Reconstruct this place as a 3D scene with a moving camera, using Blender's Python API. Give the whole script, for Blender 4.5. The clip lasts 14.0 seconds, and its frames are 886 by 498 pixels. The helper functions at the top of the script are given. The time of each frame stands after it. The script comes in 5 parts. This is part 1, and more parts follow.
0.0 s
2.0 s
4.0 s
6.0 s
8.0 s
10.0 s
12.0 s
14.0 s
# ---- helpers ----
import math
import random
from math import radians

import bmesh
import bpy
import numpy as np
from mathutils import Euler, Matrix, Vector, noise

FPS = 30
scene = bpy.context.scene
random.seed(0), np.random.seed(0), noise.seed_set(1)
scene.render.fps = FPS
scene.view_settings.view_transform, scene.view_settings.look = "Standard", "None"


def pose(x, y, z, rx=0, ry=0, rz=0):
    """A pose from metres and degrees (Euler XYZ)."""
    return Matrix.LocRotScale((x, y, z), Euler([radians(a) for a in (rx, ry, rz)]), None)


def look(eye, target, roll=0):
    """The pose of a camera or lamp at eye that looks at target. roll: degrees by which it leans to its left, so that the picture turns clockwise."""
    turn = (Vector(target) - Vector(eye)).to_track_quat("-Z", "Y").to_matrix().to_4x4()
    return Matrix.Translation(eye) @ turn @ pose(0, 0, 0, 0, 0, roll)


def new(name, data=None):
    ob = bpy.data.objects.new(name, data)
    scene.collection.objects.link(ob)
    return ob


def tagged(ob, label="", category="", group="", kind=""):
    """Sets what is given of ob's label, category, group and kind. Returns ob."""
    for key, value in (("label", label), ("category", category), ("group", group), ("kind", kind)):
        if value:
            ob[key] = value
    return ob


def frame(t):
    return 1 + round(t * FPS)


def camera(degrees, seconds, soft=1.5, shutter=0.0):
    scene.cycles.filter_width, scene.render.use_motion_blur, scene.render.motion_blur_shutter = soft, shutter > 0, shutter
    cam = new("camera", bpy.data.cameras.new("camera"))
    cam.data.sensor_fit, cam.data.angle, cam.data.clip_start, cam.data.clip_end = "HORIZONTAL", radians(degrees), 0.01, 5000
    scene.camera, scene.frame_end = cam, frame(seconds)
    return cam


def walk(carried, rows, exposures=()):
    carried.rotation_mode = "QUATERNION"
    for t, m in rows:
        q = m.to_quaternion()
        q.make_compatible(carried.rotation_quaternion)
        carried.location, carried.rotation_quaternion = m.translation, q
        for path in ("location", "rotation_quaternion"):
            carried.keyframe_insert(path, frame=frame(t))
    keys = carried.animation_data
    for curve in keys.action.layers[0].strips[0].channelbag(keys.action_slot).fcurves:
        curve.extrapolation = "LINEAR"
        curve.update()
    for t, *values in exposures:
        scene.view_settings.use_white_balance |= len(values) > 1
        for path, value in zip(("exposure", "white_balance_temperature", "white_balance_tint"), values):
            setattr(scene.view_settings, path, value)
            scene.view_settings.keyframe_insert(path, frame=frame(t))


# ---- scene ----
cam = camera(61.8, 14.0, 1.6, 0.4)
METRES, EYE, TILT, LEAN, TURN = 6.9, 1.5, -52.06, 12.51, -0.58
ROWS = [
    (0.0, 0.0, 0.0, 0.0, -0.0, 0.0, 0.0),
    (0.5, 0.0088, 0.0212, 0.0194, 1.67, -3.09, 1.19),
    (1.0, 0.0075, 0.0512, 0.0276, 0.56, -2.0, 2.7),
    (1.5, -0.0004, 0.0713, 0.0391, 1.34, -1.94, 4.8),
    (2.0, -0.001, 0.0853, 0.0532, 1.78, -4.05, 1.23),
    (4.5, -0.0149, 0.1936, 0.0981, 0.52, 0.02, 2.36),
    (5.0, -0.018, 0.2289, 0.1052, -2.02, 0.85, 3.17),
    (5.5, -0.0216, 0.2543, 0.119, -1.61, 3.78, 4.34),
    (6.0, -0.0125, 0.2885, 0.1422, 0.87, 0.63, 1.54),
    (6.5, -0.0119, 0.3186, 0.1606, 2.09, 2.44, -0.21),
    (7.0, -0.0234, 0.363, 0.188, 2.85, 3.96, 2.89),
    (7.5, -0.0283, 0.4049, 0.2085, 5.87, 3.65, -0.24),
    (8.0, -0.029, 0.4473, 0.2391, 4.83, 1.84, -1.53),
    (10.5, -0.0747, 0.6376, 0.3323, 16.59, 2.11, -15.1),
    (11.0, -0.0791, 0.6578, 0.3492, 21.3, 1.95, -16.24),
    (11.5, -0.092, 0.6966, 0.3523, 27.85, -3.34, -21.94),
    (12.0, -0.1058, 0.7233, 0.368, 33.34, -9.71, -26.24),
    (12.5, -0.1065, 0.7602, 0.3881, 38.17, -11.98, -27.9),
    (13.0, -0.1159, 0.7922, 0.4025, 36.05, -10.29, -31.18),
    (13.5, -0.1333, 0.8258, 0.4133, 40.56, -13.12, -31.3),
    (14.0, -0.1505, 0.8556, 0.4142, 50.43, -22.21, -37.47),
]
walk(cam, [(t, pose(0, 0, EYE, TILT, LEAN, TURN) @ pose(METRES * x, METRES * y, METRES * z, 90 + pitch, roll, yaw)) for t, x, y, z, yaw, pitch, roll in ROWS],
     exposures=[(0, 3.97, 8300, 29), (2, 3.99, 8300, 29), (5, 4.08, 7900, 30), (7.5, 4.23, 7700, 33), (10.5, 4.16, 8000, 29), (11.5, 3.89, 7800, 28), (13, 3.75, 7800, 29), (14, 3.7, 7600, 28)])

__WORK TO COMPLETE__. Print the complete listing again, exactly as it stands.

__RESPONSE BELOW__.
Reconstruct this place as a 3D scene with a moving camera, using Blender's Python API. Give the whole script, for Blender 4.5. The clip lasts 14.0 seconds, and its frames are 886 by 498 pixels. The helper functions at the top of the script are given. The time of each frame stands after it. The script comes in 5 parts. This is part 1, and more parts follow.
0.0 s
2.0 s
4.0 s
6.0 s
8.0 s
10.0 s
12.0 s
14.0 s
# ---- helpers ----
import math
import random
from math import radians

import bmesh
import bpy
import numpy as np
from mathutils import Euler, Matrix, Vector, noise

FPS = 30
scene = bpy.context.scene
random.seed(0), np.random.seed(0), noise.seed_set(1)
scene.render.fps = FPS
scene.view_settings.view_transform, scene.view_settings.look = "Standard", "None"


def pose(x, y, z, rx=0, ry=0, rz=0):
    """A pose from metres and degrees (Euler XYZ)."""
    return Matrix.LocRotScale((x, y, z), Euler([radians(a) for a in (rx, ry, rz)]), None)


def look(eye, target, roll=0):
    """The pose of a camera or lamp at eye that looks at target. roll: degrees by which it leans to its left, so that the picture turns clockwise."""
    turn = (Vector(target) - Vector(eye)).to_track_quat("-Z", "Y").to_matrix().to_4x4()
    return Matrix.Translation(eye) @ turn @ pose(0, 0, 0, 0, 0, roll)


def new(name, data=None):
    ob = bpy.data.objects.new(name, data)
    scene.collection.objects.link(ob)
    return ob


def tagged(ob, label="", category="", group="", kind=""):
    """Sets what is given of ob's label, category, group and kind. Returns ob."""
    for key, value in (("label", label), ("category", category), ("group", group), ("kind", kind)):
        if value:
            ob[key] = value
    return ob


def frame(t):
    return 1 + round(t * FPS)


def camera(degrees, seconds, soft=1.5, shutter=0.0):
    scene.cycles.filter_width, scene.render.use_motion_blur, scene.render.motion_blur_shutter = soft, shutter > 0, shutter
    cam = new("camera", bpy.data.cameras.new("camera"))
    cam.data.sensor_fit, cam.data.angle, cam.data.clip_start, cam.data.clip_end = "HORIZONTAL", radians(degrees), 0.01, 5000
    scene.camera, scene.frame_end = cam, frame(seconds)
    return cam


def walk(carried, rows, exposures=()):
    carried.rotation_mode = "QUATERNION"
    for t, m in rows:
        q = m.to_quaternion()
        q.make_compatible(carried.rotation_quaternion)
        carried.location, carried.rotation_quaternion = m.translation, q
        for path in ("location", "rotation_quaternion"):
            carried.keyframe_insert(path, frame=frame(t))
    keys = carried.animation_data
    for curve in keys.action.layers[0].strips[0].channelbag(keys.action_slot).fcurves:
        curve.extrapolation = "LINEAR"
        curve.update()
    for t, *values in exposures:
        scene.view_settings.use_white_balance |= len(values) > 1
        for path, value in zip(("exposure", "white_balance_temperature", "white_balance_tint"), values):
            setattr(scene.view_settings, path, value)
            scene.view_settings.keyframe_insert(path, frame=frame(t))


# ---- scene ----
cam = camera(61.8, 14.0, 1.6, 0.4)
METRES, EYE, TILT, LEAN, TURN = 6.9, 1.5, -52.06, 12.51, -0.58
ROWS = [
    (0.0, 0.0, 0.0, 0.0, -0.0, 0.0, 0.0),
    (0.5, 0.0088, 0.0212, 0.0194, 1.67, -3.09, 1.19),
    (1.0, 0.0075, 0.0512, 0.0276, 0.56, -2.0, 2.7),
    (1.5, -0.0004, 0.0713, 0.0391, 1.34, -1.94, 4.8),
    (2.0, -0.001, 0.0853, 0.0532, 1.78, -4.05, 1.23),
    (4.5, -0.0149, 0.1936, 0.0981, 0.52, 0.02, 2.36),
    (5.0, -0.018, 0.2289, 0.1052, -2.02, 0.85, 3.17),
    (5.5, -0.0216, 0.2543, 0.119, -1.61, 3.78, 4.34),
    (6.0, -0.0125, 0.2885, 0.1422, 0.87, 0.63, 1.54),
    (6.5, -0.0119, 0.3186, 0.1606, 2.09, 2.44, -0.21),
    (7.0, -0.0234, 0.363, 0.188, 2.85, 3.96, 2.89),
    (7.5, -0.0283, 0.4049, 0.2085, 5.87, 3.65, -0.24),
    (8.0, -0.029, 0.4473, 0.2391, 4.83, 1.84, -1.53),
    (10.5, -0.0747, 0.6376, 0.3323, 16.59, 2.11, -15.1),
    (11.0, -0.0791, 0.6578, 0.3492, 21.3, 1.95, -16.24),
    (11.5, -0.092, 0.6966, 0.3523, 27.85, -3.34, -21.94),
    (12.0, -0.1058, 0.7233, 0.368, 33.34, -9.71, -26.24),
    (12.5, -0.1065, 0.7602, 0.3881, 38.17, -11.98, -27.9),
    (13.0, -0.1159, 0.7922, 0.4025, 36.05, -10.29, -31.18),
    (13.5, -0.1333, 0.8258, 0.4133, 40.56, -13.12, -31.3),
    (14.0, -0.1505, 0.8556, 0.4142, 50.43, -22.21, -37.47),
]
walk(cam, [(t, pose(0, 0, EYE, TILT, LEAN, TURN) @ pose(METRES * x, METRES * y, METRES * z, 90 + pitch, roll, yaw)) for t, x, y, z, yaw, pitch, roll in ROWS],
     exposures=[(0, 3.97, 8300, 29), (2, 3.99, 8300, 29), (5, 4.08, 7900, 30), (7.5, 4.23, 7700, 33), (10.5, 4.16, 8000, 29), (11.5, 3.89, 7800, 28), (13, 3.75, 7800, 29), (14, 3.7, 7600, 28)])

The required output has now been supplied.